AMD has put out a good deal of nonsense about the Palomino delay, and unfortunately, the media has bought it hook, line and sinker.

I find it disgusting that AMD treats the media like clowns. I’m even more disgusted when they’re proven right.

“This Is A Great Move That Saves AMD Money and Gets The Most Out Of The TBird Investment”

You normally buy a new car every three years. That means that in six years, you buy two cars.

Let’s say you hold on to car number one for four years, and car number two for two years.

Have you saved any money over six years? No, you still bought two cars.

Did you get more for your money as a result? No, you got more use for your money (at the risk of a few extra breakdowns) from car number one, but less from car number two. You use car number one more, but car number two less.

This is just what AMD said it was going to do. It pushed back Palomino, but did NOT push back its successor chips. So instead of TBirds being around nine months, and Palominos twelve; TBirds will be around fifteen months, and Palominos six.

AMD still has to bear the cost of revamping twice. It sure will get more use out of any TBird equipment, but so long as those Thoroughbred/Clawhammer release dates stay the same, they’ll just get less use out of any Palomino equipment.

I cannot believe noticing that is genius. If it is, I need to find a better species to join. 🙂

An Unspoken Delay?

There is one way this approach could save AMD money.

If you decide not to buy two cars in six years, but rather buy two cars in seven years, then you do get more use for your money.

But that’s not the roadmap says. Not yet, anyway.

I’ve spoken in the past about AMD making a virtue out of necessity with the Palominos; I think they at least had problems getting them to run at high speeds.

For a number of reasons, I suspect those roadmap predictions of Clawhammer/Thoroughbred introduction are going to crumple like cards when the time approaches.

For one thing, the infrastructure for a next-generation mobo is not likely to be in place in time. Clawhammer will require
an entirely different type of motherboard. PC2100 is supposed to be replaced by PC2600, and there’s early engineering samples of PC3200 floating around. PC2600 has a different pin count than PC2100, that means yet new mobos for that even with Thoroughbred. Given the difficulties we’ve had getting PC2100 and mobos for it, it’s probably safe to assume delays there, and PC2100 doesn’t make a whole lot of sense for 2.5Ghz-3Ghz processors.

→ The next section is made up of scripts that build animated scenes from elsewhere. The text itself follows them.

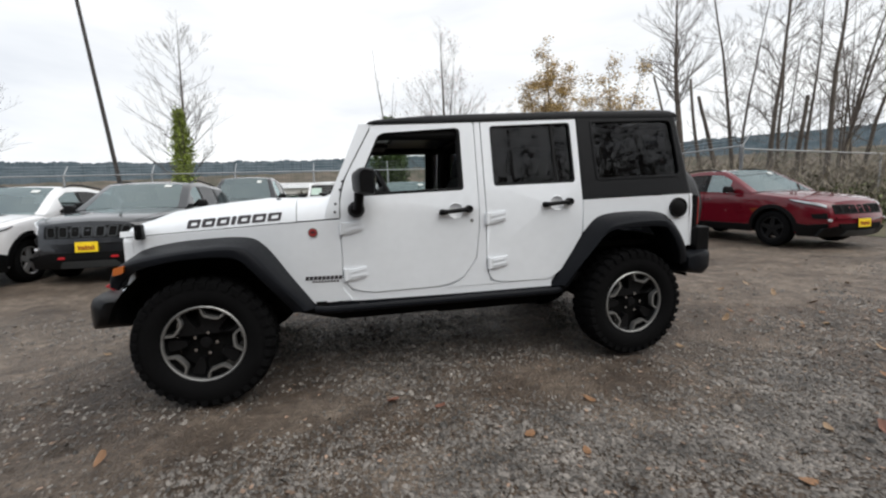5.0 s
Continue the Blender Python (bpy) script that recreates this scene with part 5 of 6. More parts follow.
def silt_sheen_amount(x, y):
    """Smooth pale silt pressed by wheels: streaks along the tracks. Broad pale areas are added, the western one for sky
    sheen.
    """
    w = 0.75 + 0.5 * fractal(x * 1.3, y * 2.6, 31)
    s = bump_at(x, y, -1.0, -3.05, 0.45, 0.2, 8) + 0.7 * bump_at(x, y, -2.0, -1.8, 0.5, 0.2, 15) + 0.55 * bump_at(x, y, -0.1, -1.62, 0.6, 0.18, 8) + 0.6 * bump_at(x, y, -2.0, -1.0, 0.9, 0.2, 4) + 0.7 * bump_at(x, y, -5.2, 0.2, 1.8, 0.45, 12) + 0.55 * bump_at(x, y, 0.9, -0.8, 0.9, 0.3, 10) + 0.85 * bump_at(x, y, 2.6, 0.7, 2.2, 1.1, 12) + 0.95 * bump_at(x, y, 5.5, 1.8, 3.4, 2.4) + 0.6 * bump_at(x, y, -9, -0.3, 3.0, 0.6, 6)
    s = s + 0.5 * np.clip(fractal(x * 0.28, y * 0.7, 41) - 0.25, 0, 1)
    # packed lane to the west, its pale tone also standing in for grazing sky sheen
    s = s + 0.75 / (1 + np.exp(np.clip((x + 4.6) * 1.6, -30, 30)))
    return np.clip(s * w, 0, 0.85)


def ground_height(x, y):
    near = np.exp(-((x + 1) ** 2 + (y + 0.5) ** 2) / 300)
    rough = np.exp(-(((x + 0.8) / 9) ** 4 + ((y + 1.8) / 6) ** 4))
    flat = 1 - 0.75 * silt_sheen_amount(x, y)
    z = near * 0.016 * fractal(x * 0.8, y * 0.9, 2, 3)
    return z + rough * flat * (0.010 * fractal(x * 5, y * 6, 8, 3) + 0.0085 * lattice(x * 21, y * 21, 12)) - 0.006


def ground_z(x, y):
    return float(ground_height(np.array([x]), np.array([y]))[0])


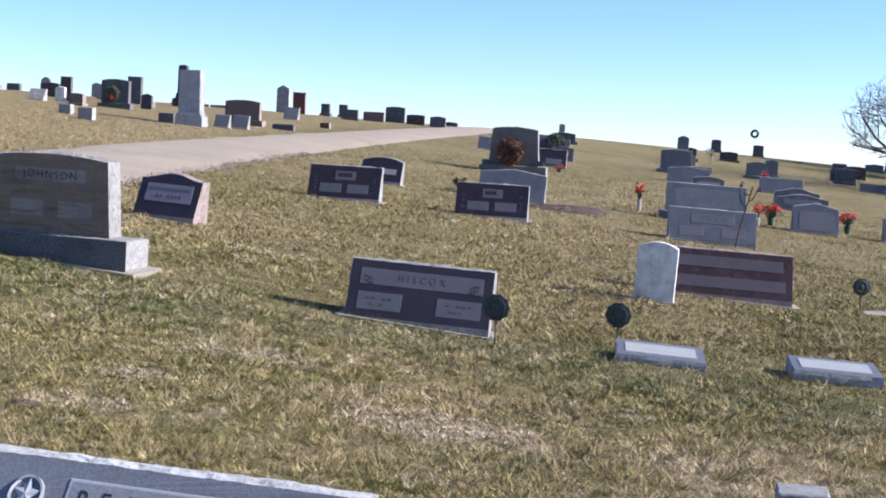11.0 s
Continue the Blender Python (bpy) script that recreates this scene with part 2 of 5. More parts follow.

So even if AMD is ready on time, everybody else is unlikely to be.

Now this could have been really bad news for AMD in 2002 if Willy2 were a rip-snorting processor, but this is beginning to look unlikely. Some more L2 cache, and that’s pretty much it. A 2.5Ghz unimproved Willy2 (which we’re likely in see in early 2002) will still give AMD some uncomfortable moments in the Mhz race, but it looks manageable, especially if Intel insists on skyhigh pricing.

So either AMD is not being too truthful about saving money, or they’re being truthful about saving money but not truthful as to why.